Notes from Mexico Trip- Johnny Monsarrat Mexico Trip


Back in the main square, there's a concert by a school orchestra, probably junior high. strings, brass, violin, trombone, bass, French horn. These instruments are expensive -- these kids must be middle class or rich, or maybe the school owns the instruments. There's a really bright rack of three spotlights illuminating the orchestra. The kids are dressed in white shirt & vests on a mini-stage with stereo amplifiers they're not using. There's a large white sign (10'x10') "Centro de Seguridad Social" "Exposicion"

Another two of these triple-light racks glare into the audience. To one side are picnic tables with mothers chatting behind it, where a food sale is going on. There are rows of chairs before the stage. To one side is some of that pressed metal artwork we've seen in Oaxaca. A sheet of metal into which has been dimpled a pattern: fruits and teapots, still life.

Across the square, there's costume jewelry for sale at vendor tables, and black Oaxaca pottery with stylish holes. Popcorn in bags, and junky kids’ toys. Balloons in various cartoon shapes, and metallic balloons that float.

We have dinner. A Spanish style restaurant on the main square, 2nd floor. The restaurant has maroon, shaped tiles, stucco walls, ceiling with open wooden beams, dark wood and rounded archways giving a view onto the square.

Serenaders come to play: 5 men in black pants, red glossy shirts and black vests. One has a red "pirate" head kerchief. There's a kid -- 16 years? -- in one corner with a tambourine. He's frowning and looking over the edge through an open window to the square below. It's symbolic of kids & adults generations having differing views on tradition.

Clean cut men with serious mustaches!
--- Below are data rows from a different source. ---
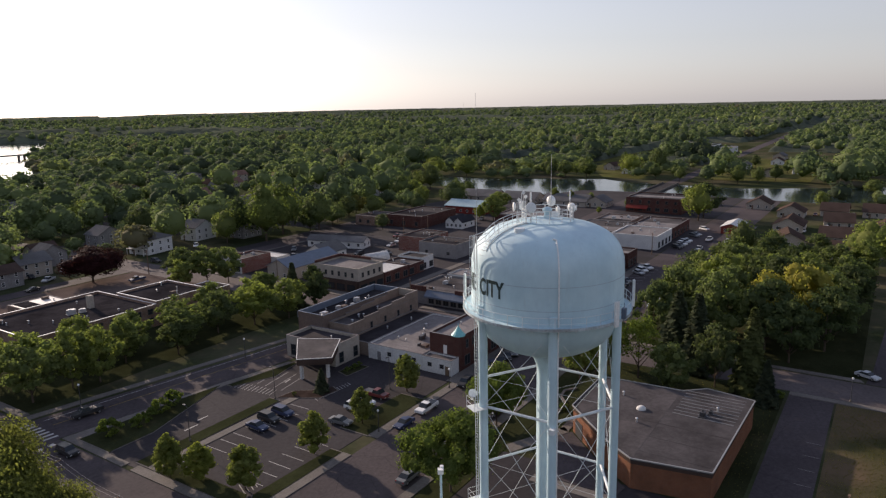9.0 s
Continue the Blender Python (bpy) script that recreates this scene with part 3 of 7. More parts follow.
def crown_points(rng, w, z0, z1, clumps, per, style="round"):
    """Leaf places on many clumps that fill a crown of width w between z0 and z1."""
    H = z1 - z0
    cs, rs = [], []
    while len(cs) < clumps:
        p = rng.uniform(-1, 1, 3)
        q = np.linalg.norm(p)
        if q > 1 or q < 0.45:
            continue
        if style == "round":
            t = (p[2] + 1) / 2
            wid = w / 2 * (0.72 + 0.28 * math.sin(math.pi * min(1, t * 1.1)))
            if p[2] < -0.55 and rng.random() < 0.5:
                continue
            c = np.array([p[0] * wid, p[1] * wid, z0 + H * t])
            r = (0.16 + 0.1 * rng.random()) * w * 0.62
        elif style == "oval":
            t = (p[2] + 1) / 2
            wid = w / 2 * (1.1 - 0.75 * t) + 0.1
            c = np.array([p[0] * wid, p[1] * wid, z0 + H * t])
            r = (0.14 + 0.08 * rng.random()) * w * (1.15 - 0.6 * t)
        cs.append(c)
        rs.append(min(r, H * 0.25))
    cs, rs = np.array(cs), np.array(rs)
    d = rng.normal(0, 1, (clumps, per, 3))
    d /= np.linalg.norm(d, axis=2, keepdims=True)
    d[:, :, 2] = np.where(d[:, :, 2] < -0.3, -d[:, :, 2], d[:, :, 2])
    rad = rs[:, None, None] * rng.uniform(0.7, 1.08, (clumps, per, 1))
    pts = (cs[:, None, :] + d * rad * np.array([1, 1, 0.78])).reshape(-1, 3)
    return pts, d.reshape(-1, 3), cs, rs


def ico(sub):
    bm = bmesh.new()
    bmesh.ops.create_icosphere(bm, subdivisions=sub, radius=1.0)
    v = np.array([x.co[:] for x in bm.verts])
    f = np.array([[x.index for x in fc.verts] for fc in bm.faces])
    bm.free()
    return v, f


ICO1 = ico(1)


def trunk_mesh(rng, H, r, z_crown, w):
    mb = MB()
    top = z_crown + (H - z_crown) * 0.55
    mb.tube((0, 0, -0.2), (0, 0, z_crown * 0.6), r, 8, r * 0.75)
    mb.tube((0, 0, z_crown * 0.6), (0, 0, top), r * 0.75, 7, r * 0.25)
    for k in range(6):
        a = k * 1.05 + rng.uniform(-0.3, 0.3)
        zb = z_crown * rng.uniform(0.6, 1.1)
        q = w * 0.3
        mb.tube((0, 0, zb), (math.cos(a) * q, math.sin(a) * q, zb + (H - z_crown) * 0.35), r * 0.4, 6, r * 0.12)
    return mb


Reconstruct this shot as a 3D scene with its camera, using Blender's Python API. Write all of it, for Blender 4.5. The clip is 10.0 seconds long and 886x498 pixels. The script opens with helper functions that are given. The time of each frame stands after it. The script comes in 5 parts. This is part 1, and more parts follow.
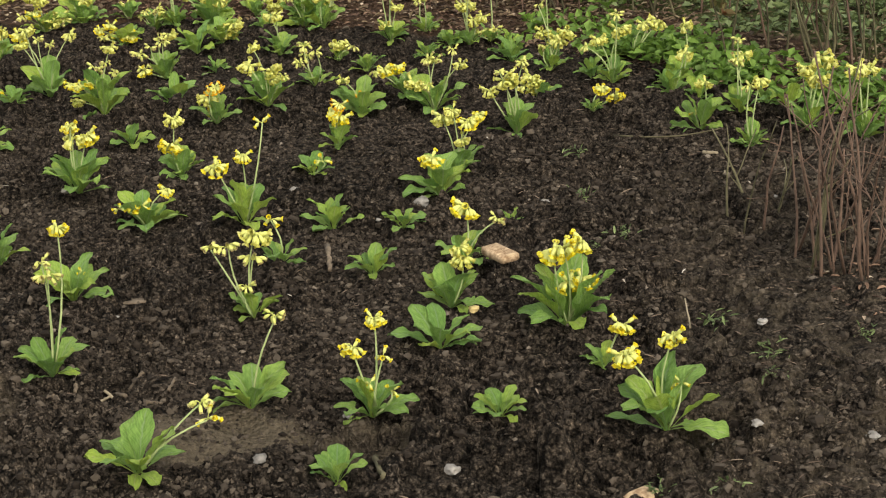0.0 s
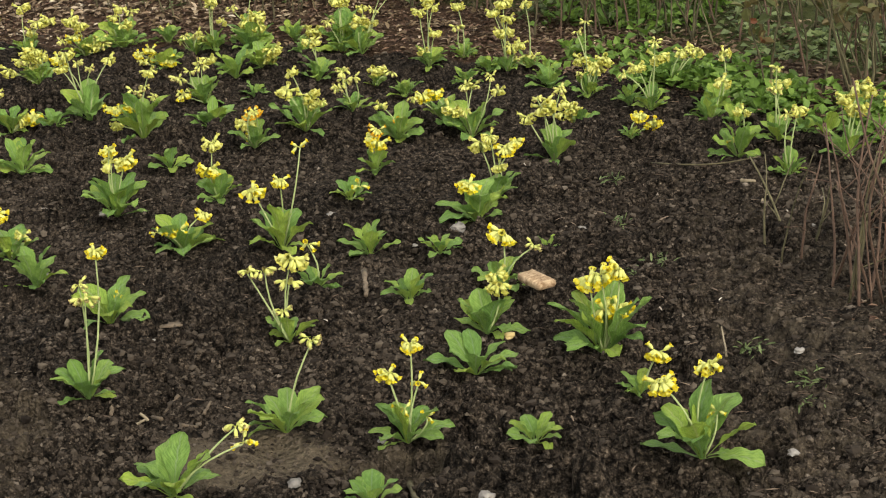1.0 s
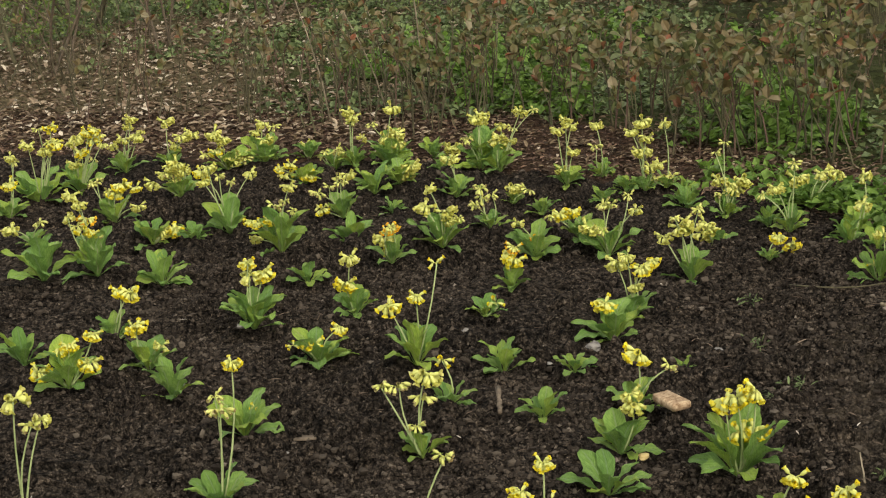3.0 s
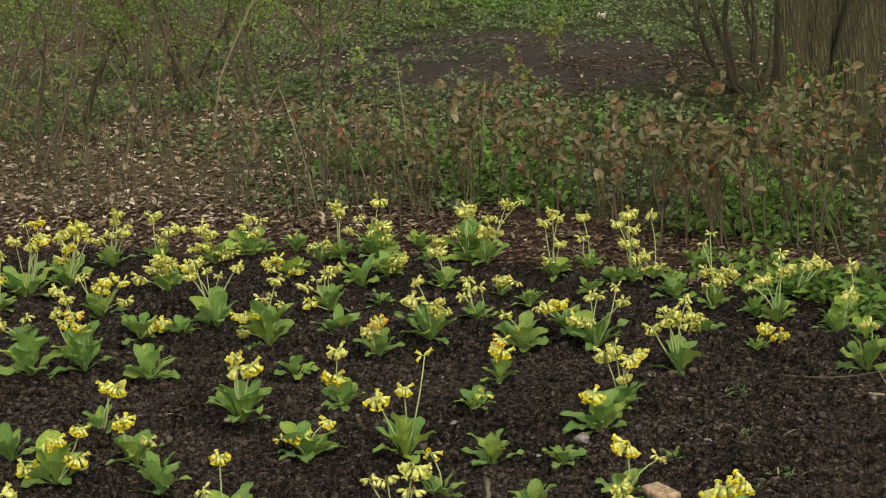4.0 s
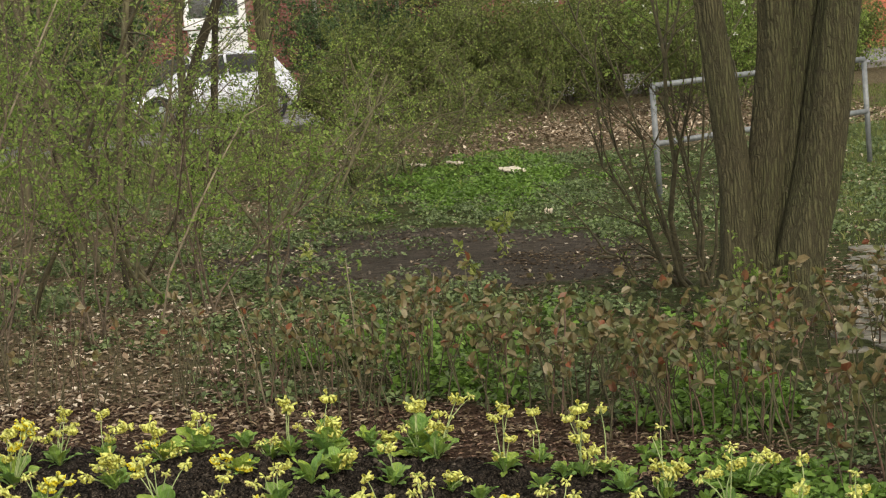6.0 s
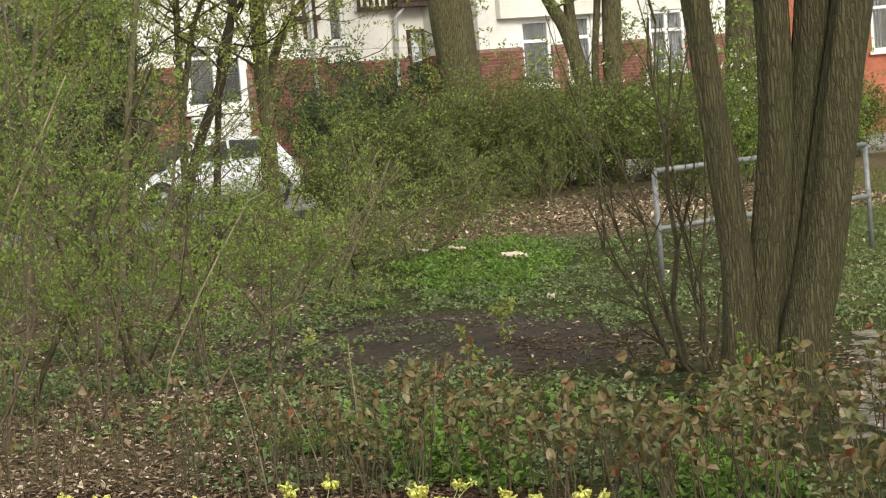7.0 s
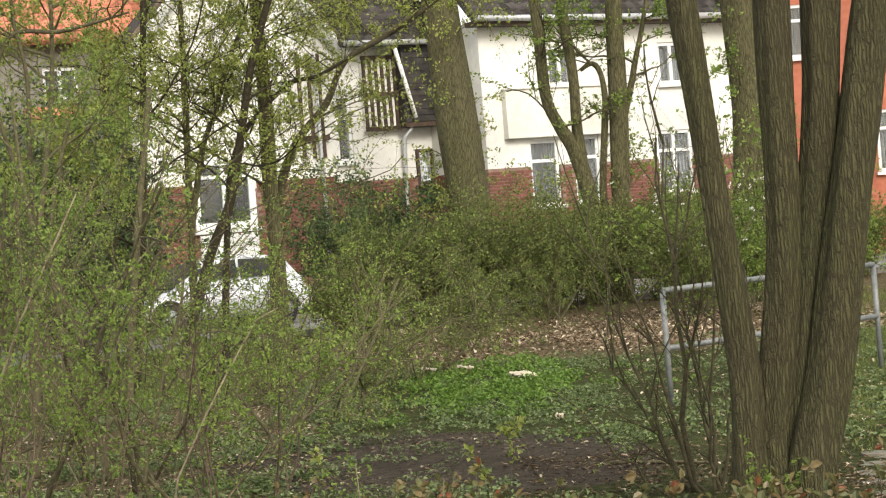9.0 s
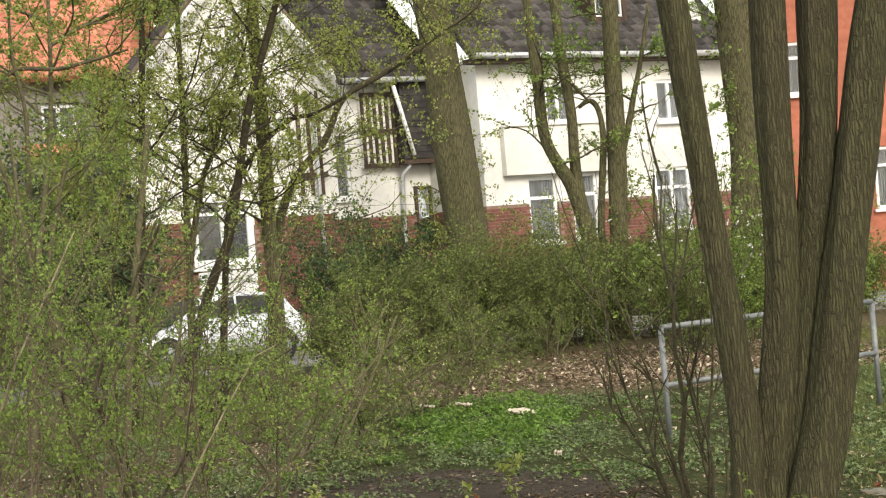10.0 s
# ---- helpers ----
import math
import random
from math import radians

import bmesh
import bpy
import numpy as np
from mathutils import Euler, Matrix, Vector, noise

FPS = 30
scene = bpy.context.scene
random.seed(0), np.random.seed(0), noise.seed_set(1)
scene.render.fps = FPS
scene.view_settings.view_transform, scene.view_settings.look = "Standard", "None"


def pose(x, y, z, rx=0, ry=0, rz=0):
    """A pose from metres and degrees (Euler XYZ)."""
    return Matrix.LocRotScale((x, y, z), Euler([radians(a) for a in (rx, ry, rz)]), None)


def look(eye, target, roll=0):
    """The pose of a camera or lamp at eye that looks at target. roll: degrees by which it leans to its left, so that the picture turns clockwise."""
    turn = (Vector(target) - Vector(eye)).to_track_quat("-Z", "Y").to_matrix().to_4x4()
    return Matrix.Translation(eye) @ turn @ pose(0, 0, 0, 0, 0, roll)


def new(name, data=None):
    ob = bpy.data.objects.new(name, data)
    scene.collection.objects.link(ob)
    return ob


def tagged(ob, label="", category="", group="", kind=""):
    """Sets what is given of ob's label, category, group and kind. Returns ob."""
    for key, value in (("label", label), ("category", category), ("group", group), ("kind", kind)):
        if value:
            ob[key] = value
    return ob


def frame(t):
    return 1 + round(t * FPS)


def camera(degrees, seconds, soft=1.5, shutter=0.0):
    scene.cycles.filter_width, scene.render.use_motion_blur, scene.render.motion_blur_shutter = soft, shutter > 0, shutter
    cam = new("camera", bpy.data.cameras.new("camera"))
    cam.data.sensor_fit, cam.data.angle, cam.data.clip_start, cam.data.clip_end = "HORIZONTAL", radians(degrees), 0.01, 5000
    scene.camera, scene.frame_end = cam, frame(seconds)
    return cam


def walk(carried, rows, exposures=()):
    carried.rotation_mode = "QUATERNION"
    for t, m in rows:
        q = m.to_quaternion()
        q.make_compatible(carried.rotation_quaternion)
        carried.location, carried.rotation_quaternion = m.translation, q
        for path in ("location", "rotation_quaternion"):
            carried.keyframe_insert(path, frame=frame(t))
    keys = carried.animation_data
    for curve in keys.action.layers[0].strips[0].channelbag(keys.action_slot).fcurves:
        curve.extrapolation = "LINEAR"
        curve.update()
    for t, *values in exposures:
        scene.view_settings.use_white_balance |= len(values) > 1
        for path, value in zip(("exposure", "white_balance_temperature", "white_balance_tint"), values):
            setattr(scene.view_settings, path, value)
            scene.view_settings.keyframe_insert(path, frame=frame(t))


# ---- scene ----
cam = camera(24.47, 10.0, soft=1.2)
EYE = 1.6
ROWS = [
    (0.0, -1.895, -18.524, -4.713),
    (0.5, -1.584, -18.452, -4.661),
    (1.0, -0.885, -17.716, -4.551),
    (1.5, 0.469, -16.784, -4.367),
    (2.0, 2.074, -15.735, -4.398),
    (2.5, 2.807, -15.109, -4.382),
    (3.8, 2.419, -12.070, -4.768),
    (4.0, 2.211, -11.587, -4.753),
    (4.5, 1.486, -10.316, -4.832),
    (5.0, 0.740, -9.058, -4.872),
    (5.5, 0.447, -7.606, -4.886),
    (6.8, 0.153, -4.347, -4.777),
    (7.0, 0.180, -3.874, -4.867),
    (7.5, 0.179, -2.704, -4.781),
    (8.0, 0.196, -1.839, -4.812),
    (8.5, 0.155, -1.167, -4.731),
    (9.0, 0.133, -0.529, -4.749),
    (9.5, 0.060, 0.097, -4.767),
    (10.0, -0.000, 0.500, -4.750),
]
EXPOSURES = [(t, stops, 6800, 9) for t, stops in ((0.0, 0.98), (1.0, 0.96), (2.0, 0.85), (2.7, 0.74), (4.0, 0.55), (5.0, 0.52), (5.6, 0.64), (7.0, 0.92), (8.0, 1.0), (9.0, 1.02), (10.0, 1.0))]
walk(cam, [(t, pose(0, 0, EYE, 90 + pitch, 0, yaw) @ pose(0, 0, 0, 0, 0, roll)) for t, yaw, pitch, roll in ROWS], EXPOSURES)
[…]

Black patterned shoes. They stand somewhat spread out among those seated on the porch: mostly tourists in plain dark wood chairs and tables with white tablecloths and poinsettias. There are rich Mexicans here: pale skins mean mostly Spanish in their blood, of course. I smile at one of the serenaders and he smiles back. Now the kid is clapping two wood percussion knockers together, still staring over the balcony to the outside.

The desserts are much less sweet than the USA. The cheesecake is almost a plain substrate. No sugar high from eating it.

There's a table of obviously German people: 1. a dirty man, blonde, rugged, unshaved with ponytail & glasses. A black & white sweater and a little rowdy. Black & white sweater rolled half-way up arms. 2. Blond & brown (bleached?) man with hair up and distinctive octagonal glasses and a sport coat over a striped shirt. 3. Checkered shirt, half-collar & glasses, short hair but long sideburns and earrings. 4. a Mexican-looking woman. They're all smoking, of course.

The Germans are talking animatedly in pairs. One guy chews into the bread without breaking off a piece. He has wire-frame glasses, too.

In a US restaurant, you give the waiter your credit card, he returns with the slip to sign AND the card. You pocket the card, sign it, and walk out. Usually gives no opportunity for the waiter to check that your signature matches. However, in Mexico, it's different. The waiter brings back the slip to sign but keeps the card to check the signature. If I just sign the slip and walk out (out of habit), then that means I'm leaving the card behind!

In the square, there's a band. An electric guitar with too much bass playing harmony, drums with red razzle dazzle. Two guys playing a huge wooden marimba with two levels to it. One guy: 3 mallets. One guy: 4 mallets!